The structural differences between SAFE notes and convertible notes highlight the variance in legal complexities. SAFE notes are relatively concise and simpler, while convertible notes involve more detailed terms and conditions, contributing to their more standardized nature.
How RSUs Fit the Picture
While Restricted Stock Units (RSUs) aren't directly convertible securities, they wield considerable influence in the broader context of startup financing. In the context of convertible securities, RSUs play an indirect yet impactful role. They can affect perceptions of valuation, as potential employees gauge the value of their future compensation against the company's perceived worth. As you contemplate whether to opt for a SAFE Note or a convertible note, consider the influence RSUs can exert on prospective employees' decisions to join your startup.
Additionally, the presence of RSUs can signal the health of your startup to potential investors. These equity units showcase a commitment to a shared success story, where every team member holds a stake in the company's growth. This alignment of interests can resonate positively with investors, underscoring the dedication and passion driving your startup forward.
In other words, RSUs inject an element of equity into the funding equation, even if not directly as convertible securities. Their presence can shape perceptions, attract talent, and amplify the narrative of your startup's journey.

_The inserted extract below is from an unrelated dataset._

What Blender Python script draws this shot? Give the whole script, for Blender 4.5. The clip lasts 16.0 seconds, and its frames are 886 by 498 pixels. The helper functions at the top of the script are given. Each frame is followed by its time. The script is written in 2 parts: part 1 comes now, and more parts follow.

As a startup founder, it's necessary to evaluate your specific needs, investor preferences, and the stage of your business when considering whether to opt for a SAFE note or a convertible note. Each instrument has its strengths and considerations, ultimately contributing to the diverse financial landscape that fuels innovation and growth in the startup ecosystem. Whether you're drawn to the elegance of a SAFE note or the structured certainty of a convertible note, convertible securities remain a powerful tool in the arsenal of modern startup fundraising.